# TAG-XAI
## Text-to-Audio eXplainable AI

In [None]:
import sys
import os

os.environ["CUDA_VISIBLE_DEVICES"]= '' # 'your gpu id

project_path = '' # 'your project path
sys.path.append(project_path)

In [None]:
from audiocraft.models import AudioGen
from audiocraft.models import Explainer
from audiocraft.models import MaskGenerator

In [None]:
import torch
import torch.nn as nn
import torch.optim as optim
import torchaudio

device = 'cuda' if torch.cuda.is_available() else 'cpu'

In [None]:
audiogen = AudioGen.get_pretrained('facebook/audiogen-medium')
explainer = Explainer(audiogen, audiogen.lm)

In [None]:
explainer.duration = 5
explainer.generation_params['use_sampling'] = True

### Generate audio

In [None]:
description = 'A person is walking on a gravel road.'

In [None]:
with torch.no_grad():
    sequences, _, outs = explainer.generate_with_mask([description])
    sequences = sequences.detach()
    cond = outs[0].detach()

In [None]:
from audiocraft.utils.notebook import display_audio
audio = explainer.token_to_audio(sequences)

display_audio(audio, sample_rate=16000)

### Explain Text-Audio Pair

In [None]:
emb = explainer.get_token_emb(description).squeeze().detach()

In [None]:
maskGenerators = nn.ModuleList([MaskGenerator(emb.shape[0], emb.shape[1]).to(explainer.device) for _ in range(cond.shape[0])])

In [None]:
for mask_gen in maskGenerators:
    mask_gen.hard = False

In [None]:
epochs = 50
lr = 1E-3

In [None]:
optimizer = optim.Adam(maskGenerators.parameters(), lr=lr, weight_decay=1e-3)

In [None]:
maskGenerators.train()
print()

In [None]:
def gen_mask(maskGenerators, emb):
    params=[]
    reparams=[]
    for mask_gen in maskGenerators:
        x, reparam = mask_gen(emb)
        params.append(x.squeeze())
        reparams.append(reparam.squeeze())

    params = torch.stack(params, dim=0)
    reparams = torch.stack(reparams, dim=0)
    return params, reparams

In [None]:
cos = nn.CosineSimilarity(dim=-1, eps=1e-6)

In [None]:
EPS = 1E-6
beta = 1E-3
gamma = 1E-1

In [None]:
for epoch in range(epochs):
    params, reparams = gen_mask(maskGenerators, emb)
    _, outs_F = explainer(sequences[:, :, :-1].permute(2, 1, 0), description, reparams)
    cond_F, _ = outs_F.split(outs_F.shape[0]//2, dim=0)
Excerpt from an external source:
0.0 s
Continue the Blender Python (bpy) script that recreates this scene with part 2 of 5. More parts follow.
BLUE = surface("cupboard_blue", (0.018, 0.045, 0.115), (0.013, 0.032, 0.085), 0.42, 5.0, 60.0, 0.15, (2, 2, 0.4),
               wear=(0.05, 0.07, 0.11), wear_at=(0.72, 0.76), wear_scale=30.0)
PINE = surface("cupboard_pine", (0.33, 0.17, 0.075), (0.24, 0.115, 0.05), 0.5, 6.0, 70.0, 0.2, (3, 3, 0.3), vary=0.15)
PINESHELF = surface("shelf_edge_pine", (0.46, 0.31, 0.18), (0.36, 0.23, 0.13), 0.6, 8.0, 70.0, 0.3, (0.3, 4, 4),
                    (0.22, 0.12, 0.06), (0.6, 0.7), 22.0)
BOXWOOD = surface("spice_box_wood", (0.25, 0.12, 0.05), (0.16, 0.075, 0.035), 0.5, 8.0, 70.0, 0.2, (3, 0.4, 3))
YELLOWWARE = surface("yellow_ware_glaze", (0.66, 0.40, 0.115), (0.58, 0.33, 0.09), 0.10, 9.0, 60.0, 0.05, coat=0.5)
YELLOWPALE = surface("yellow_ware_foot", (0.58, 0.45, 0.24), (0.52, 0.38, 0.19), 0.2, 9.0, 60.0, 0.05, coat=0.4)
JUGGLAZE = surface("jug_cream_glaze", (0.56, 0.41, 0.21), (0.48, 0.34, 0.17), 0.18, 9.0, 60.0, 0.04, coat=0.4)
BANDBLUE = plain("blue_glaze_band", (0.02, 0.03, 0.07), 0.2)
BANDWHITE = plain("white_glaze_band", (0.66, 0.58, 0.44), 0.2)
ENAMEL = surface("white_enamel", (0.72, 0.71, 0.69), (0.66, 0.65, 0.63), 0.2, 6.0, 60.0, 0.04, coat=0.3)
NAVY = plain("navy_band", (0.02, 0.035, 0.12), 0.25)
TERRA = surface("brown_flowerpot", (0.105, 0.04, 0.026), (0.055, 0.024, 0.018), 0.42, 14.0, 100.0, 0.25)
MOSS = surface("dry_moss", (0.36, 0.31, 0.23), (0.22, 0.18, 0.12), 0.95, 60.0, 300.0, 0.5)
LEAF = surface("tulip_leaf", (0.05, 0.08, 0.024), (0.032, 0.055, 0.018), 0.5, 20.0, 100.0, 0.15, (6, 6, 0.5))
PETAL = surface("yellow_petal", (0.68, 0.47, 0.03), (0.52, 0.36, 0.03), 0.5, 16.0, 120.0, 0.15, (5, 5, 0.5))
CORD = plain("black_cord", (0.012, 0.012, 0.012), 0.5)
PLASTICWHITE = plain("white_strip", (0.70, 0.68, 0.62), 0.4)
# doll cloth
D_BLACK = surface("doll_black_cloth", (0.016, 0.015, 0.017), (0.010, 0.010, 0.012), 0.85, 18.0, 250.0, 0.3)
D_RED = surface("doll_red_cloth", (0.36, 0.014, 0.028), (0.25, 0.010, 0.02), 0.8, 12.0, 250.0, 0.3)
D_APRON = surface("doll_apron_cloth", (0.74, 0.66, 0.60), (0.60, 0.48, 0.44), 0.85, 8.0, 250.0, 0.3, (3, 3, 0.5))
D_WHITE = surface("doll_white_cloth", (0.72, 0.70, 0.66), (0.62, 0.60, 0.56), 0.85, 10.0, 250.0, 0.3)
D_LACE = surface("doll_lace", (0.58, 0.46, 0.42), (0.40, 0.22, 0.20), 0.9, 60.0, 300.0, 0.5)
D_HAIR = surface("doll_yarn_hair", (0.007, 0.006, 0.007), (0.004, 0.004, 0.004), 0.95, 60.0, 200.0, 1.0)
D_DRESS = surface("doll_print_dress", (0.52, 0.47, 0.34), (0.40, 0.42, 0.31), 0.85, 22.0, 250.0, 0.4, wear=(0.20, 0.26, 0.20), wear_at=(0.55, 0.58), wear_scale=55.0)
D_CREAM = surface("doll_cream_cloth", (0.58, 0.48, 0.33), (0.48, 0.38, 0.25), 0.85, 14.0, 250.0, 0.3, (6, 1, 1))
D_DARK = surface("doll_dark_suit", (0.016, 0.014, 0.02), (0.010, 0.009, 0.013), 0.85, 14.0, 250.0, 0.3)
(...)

    _, outs_CF = explainer(sequences[:, :, :-1].permute(2, 1, 0), description, 1-reparams)
    cond_CF, _ = outs_CF.split(outs_CF.shape[0]//2, dim=0)

    loss_F = - cos(cond, cond_F.squeeze()).sum()
    loss_CF = cos(cond, cond_CF.squeeze()).sum()
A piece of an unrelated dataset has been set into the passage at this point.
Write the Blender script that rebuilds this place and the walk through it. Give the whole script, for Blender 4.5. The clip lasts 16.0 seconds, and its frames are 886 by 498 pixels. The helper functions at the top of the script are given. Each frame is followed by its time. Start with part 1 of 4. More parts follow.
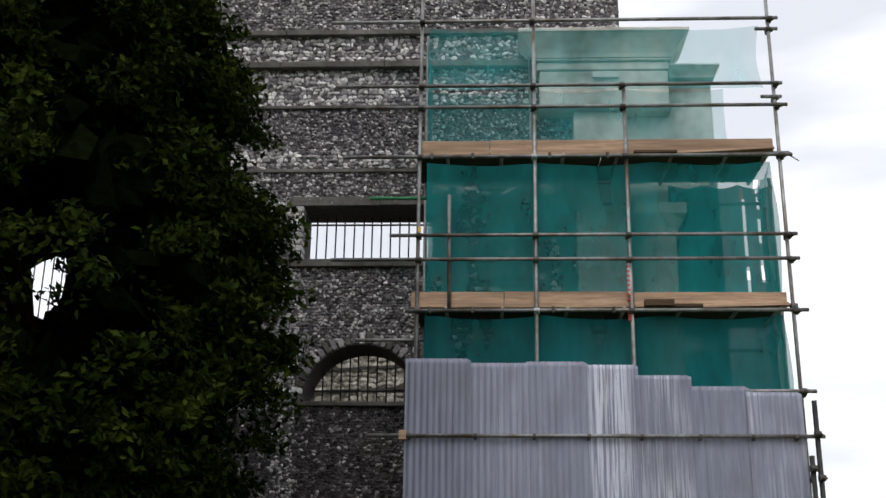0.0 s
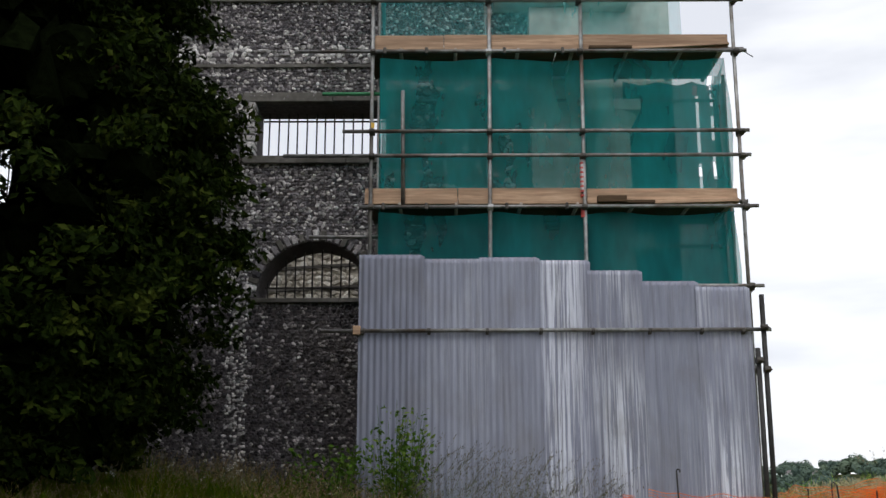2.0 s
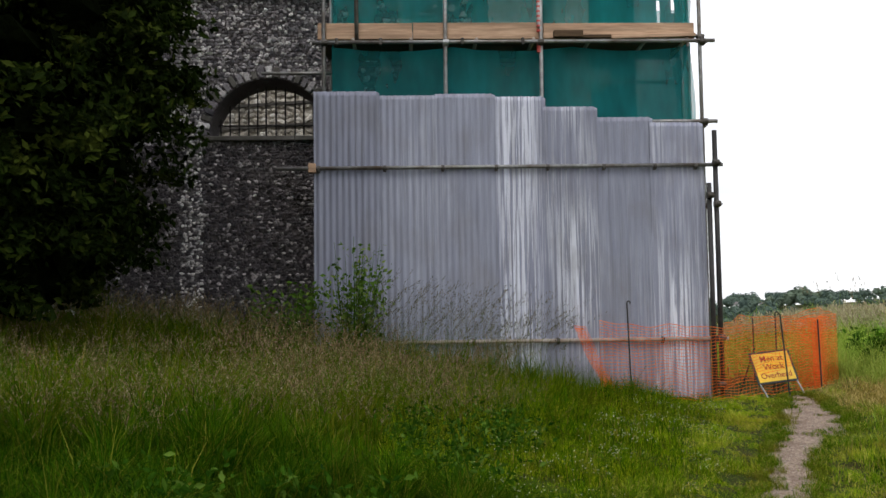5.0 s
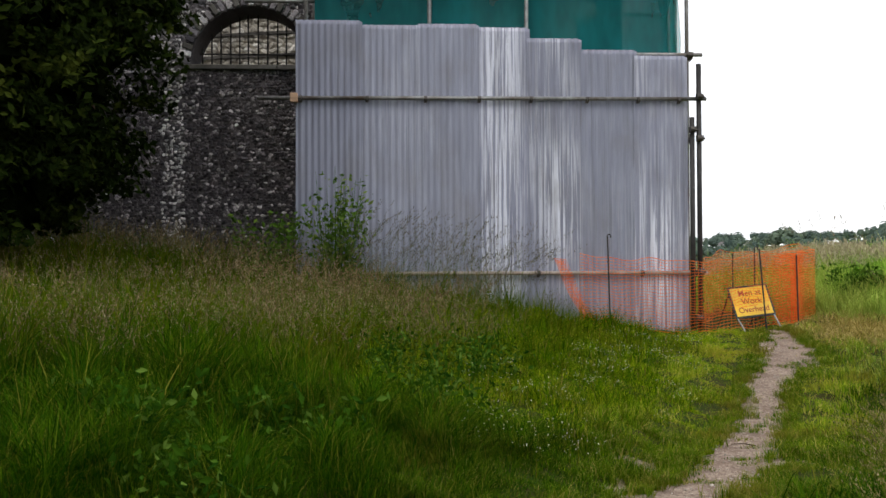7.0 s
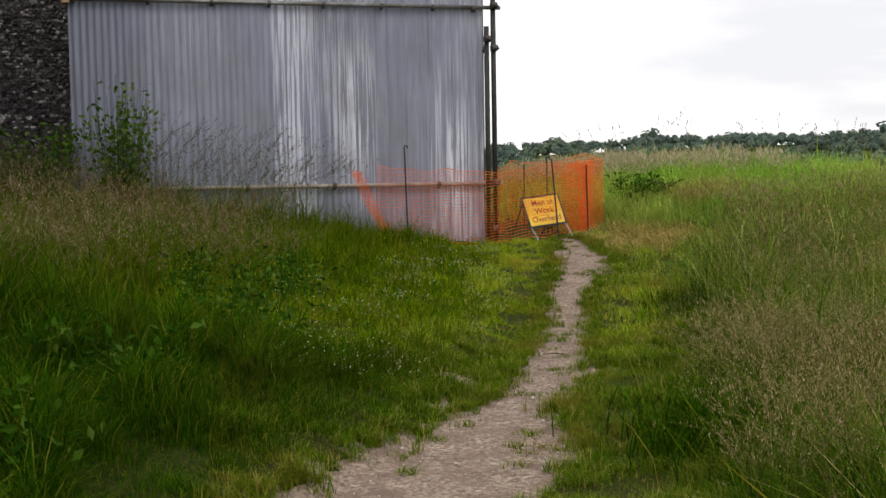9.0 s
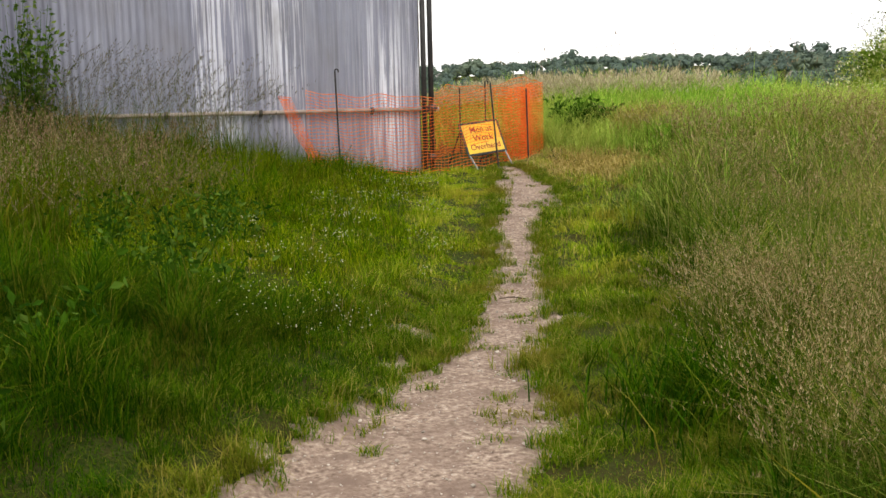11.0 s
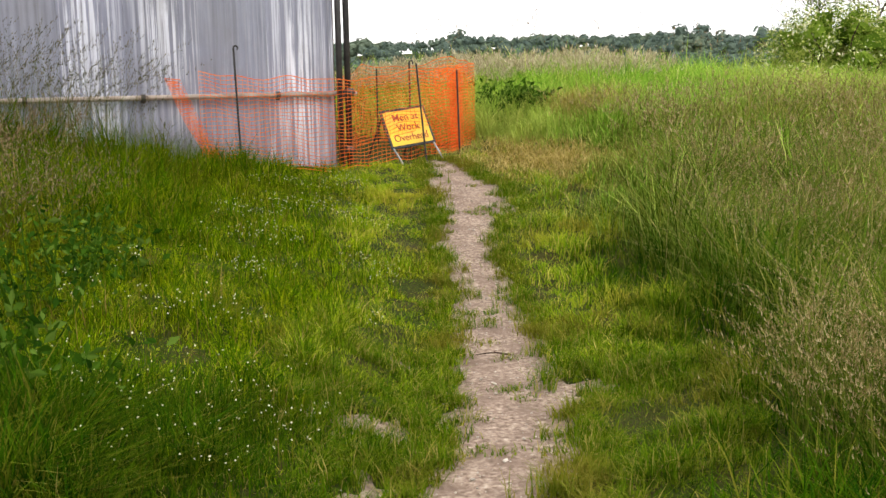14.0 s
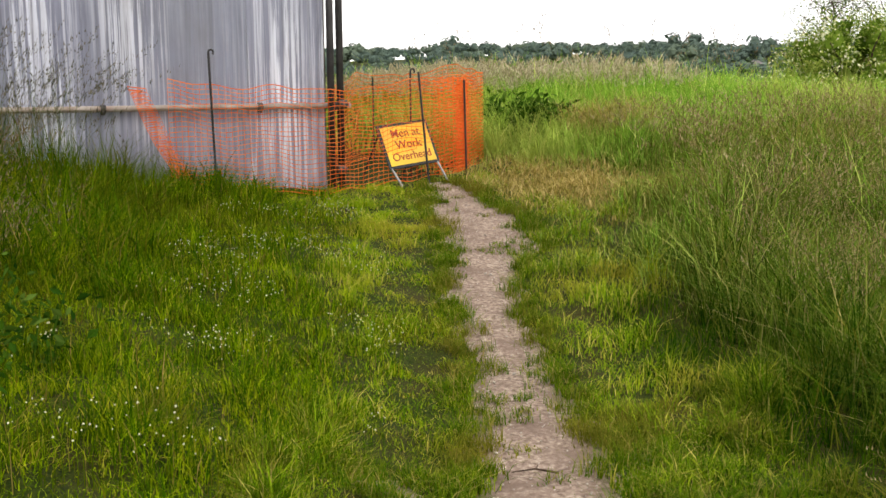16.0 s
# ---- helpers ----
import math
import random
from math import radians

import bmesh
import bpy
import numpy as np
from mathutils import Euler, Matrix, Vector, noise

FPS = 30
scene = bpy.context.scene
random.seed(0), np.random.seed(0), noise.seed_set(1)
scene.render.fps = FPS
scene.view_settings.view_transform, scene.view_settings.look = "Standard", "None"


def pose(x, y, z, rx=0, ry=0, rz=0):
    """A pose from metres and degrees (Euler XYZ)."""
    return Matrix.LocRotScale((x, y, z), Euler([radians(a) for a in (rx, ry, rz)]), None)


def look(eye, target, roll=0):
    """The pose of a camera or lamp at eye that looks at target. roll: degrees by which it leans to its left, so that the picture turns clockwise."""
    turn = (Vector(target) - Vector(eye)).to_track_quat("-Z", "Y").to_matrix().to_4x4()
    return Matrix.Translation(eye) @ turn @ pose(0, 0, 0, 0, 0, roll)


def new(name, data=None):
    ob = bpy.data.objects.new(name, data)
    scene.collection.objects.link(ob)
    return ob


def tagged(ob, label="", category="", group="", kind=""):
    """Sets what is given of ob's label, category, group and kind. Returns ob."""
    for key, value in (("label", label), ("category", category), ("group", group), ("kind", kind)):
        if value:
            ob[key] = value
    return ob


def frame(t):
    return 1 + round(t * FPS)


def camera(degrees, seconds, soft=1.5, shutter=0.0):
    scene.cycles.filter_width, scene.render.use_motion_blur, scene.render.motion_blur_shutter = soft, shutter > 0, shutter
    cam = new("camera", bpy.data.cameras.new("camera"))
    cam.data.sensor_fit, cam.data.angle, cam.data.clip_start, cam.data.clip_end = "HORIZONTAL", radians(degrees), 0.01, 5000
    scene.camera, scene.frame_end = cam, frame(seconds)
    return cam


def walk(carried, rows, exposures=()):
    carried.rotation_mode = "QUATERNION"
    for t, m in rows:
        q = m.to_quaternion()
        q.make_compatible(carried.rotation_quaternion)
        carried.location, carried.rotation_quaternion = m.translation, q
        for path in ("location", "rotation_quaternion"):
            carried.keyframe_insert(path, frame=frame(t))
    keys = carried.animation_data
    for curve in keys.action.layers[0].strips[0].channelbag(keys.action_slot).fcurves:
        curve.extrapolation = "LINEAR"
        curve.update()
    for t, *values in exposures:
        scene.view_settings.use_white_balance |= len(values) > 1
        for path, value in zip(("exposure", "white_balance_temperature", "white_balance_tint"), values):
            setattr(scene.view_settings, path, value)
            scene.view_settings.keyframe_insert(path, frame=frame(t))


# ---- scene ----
cam = camera(44.1, 16.0)

PATH = [
    (0, (0.794, 1.04, 1.736), (0.716, 2.938, 2.36), 0.6),
    (0.5, (0.826, 1.071, 1.69), (0.763, 2.98, 2.283), 0.4),
    (1, (0.832, 1.06, 1.68), (0.791, 2.984, 2.227), 0.4),
    (1.5, (0.836, 1.069, 1.676), (0.823, 3.004, 2.179), 0.1),
    (2, (0.828, 1.08, 1.669), (0.829, 3.028, 2.122), -0.1),
    (2.5, (0.827, 1.056, 1.659), (0.834, 3.016, 2.057), 0.2),
    (3, (0.836, 1.056, 1.652), (0.865, 3.027, 1.991), -0.0),
    (3.5, (0.851, 1.069, 1.647), (0.89, 3.047, 1.941), -0.1),
    (4, (0.842, 1.055, 1.654), (0.902, 3.038, 1.906), -0.5),
    (4.5, (0.845, 1.066, 1.653), (0.918, 3.052, 1.87), -0.6),
    (5, (0.836, 1.043, 1.655), (0.915, 3.035, 1.815), -0.8),
    (5.2, (0.852, 1.046, 1.652), (0.938, 3.04, 1.788), -0.8),
    (7.3, (0.905, 1.022, 1.576), (1.007, 3.018, 1.62), -0.2),
    (7.5, (0.913, 1.003, 1.57), (0.993, 3.0, 1.625), 0.1),
    (8, (0.923, 1.048, 1.575), (1.17, 3.033, 1.587), 0.8),
    (8.5, (0.821, 1.2, 1.588), (1.281, 3.145, 1.55), -0.4),
    (9, (0.731, 1.349, 1.606), (1.229, 3.282, 1.485), -1.0),
    (9.2, (0.728, 1.43, 1.597), (1.223, 3.362, 1.443), -1.0),
    (11.3, (0.75, 2.179, 1.667), (1.388, 4.055, 1.4), -1.3),
    (11.5, (0.765, 2.3, 1.675), (1.388, 4.182, 1.41), -0.8),
    (12, (0.816, 2.579, 1.675), (1.474, 4.449, 1.403), 0.5),
    (12.5, (0.814, 2.886, 1.685), (1.564, 4.716, 1.391), -0.6),
    (13, (0.875, 3.18, 1.694), (1.623, 5.013, 1.407), -0.6),
    (13.5, (0.969, 3.471, 1.699), (1.704, 5.3, 1.365), -0.4),
    (14, (1.032, 3.83, 1.693), (1.848, 5.631, 1.389), -1.1),
    (14.5, (1.138, 4.118, 1.705), (1.956, 5.919, 1.411), -1.4),
    (15, (1.26, 4.425, 1.718), (2.047, 6.236, 1.401), -0.6),
    (15.5, (1.353, 4.771, 1.714), (2.215, 6.558, 1.46), -0.7),
    (16, (1.485, 5.104, 1.737), (2.317, 6.899, 1.444), -0.5),
]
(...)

    l1 = abs(params).sum()
    l2 = torch.sqrt((params**2).sum())

    loss = loss_F + loss_CF + (l1 * beta) + (l2 * gamma)
    optimizer.zero_grad()
    loss.backward()
    optimizer.step()

    print(f'epoch({epoch}) :{loss.item():.2f} {loss_F.item():.2f} {loss_CF.item():.2f} {l1.item():.2f} {l2.item():.2f}')

In [None]:
for tkn, m in zip(explainer.lm.condition_provider.conditioners.description.t5_tokenizer.tokenize(description),reparams.mean(dim=0).tolist()):
    print(f'{tkn} : {m:.2f}')

### factual mask audio generating

In [None]:
explainer.generation_params['use_sampling'] = True
explainer.generation_params['top_k'] = 250
maskGenerators.eval()

with torch.no_grad():
    params, reparams = gen_mask(maskGenerators, emb)
    sequences_F, _, _ = explainer.generate_with_mask([description], mask=reparams)
    audio_F = explainer.token_to_audio(sequences_F)

In [None]:
display_audio(audio_F, sample_rate=16000)

In [None]:
torchaudio.save('audio_F.wav', audio_F.squeeze(0).detach().cpu(), 16000)

### counterfactual mask audio generating

In [None]:
explainer.generation_params['use_sampling'] = True
explainer.generation_params['top_k'] = 250
maskGenerators.eval()

with torch.no_grad():
    params, reparams = gen_mask(maskGenerators, emb)
    sequences_CF, _, _ = explainer.generate_with_mask([description], mask=1-reparams)
    audio_CF = explainer.token_to_audio(sequences_CF)

In [None]:
display_audio(audio_CF, sample_rate=16000)

In [None]:
torchaudio.save('audio_CF.wav', audio_CF.squeeze(0).detach().cpu(), 16000)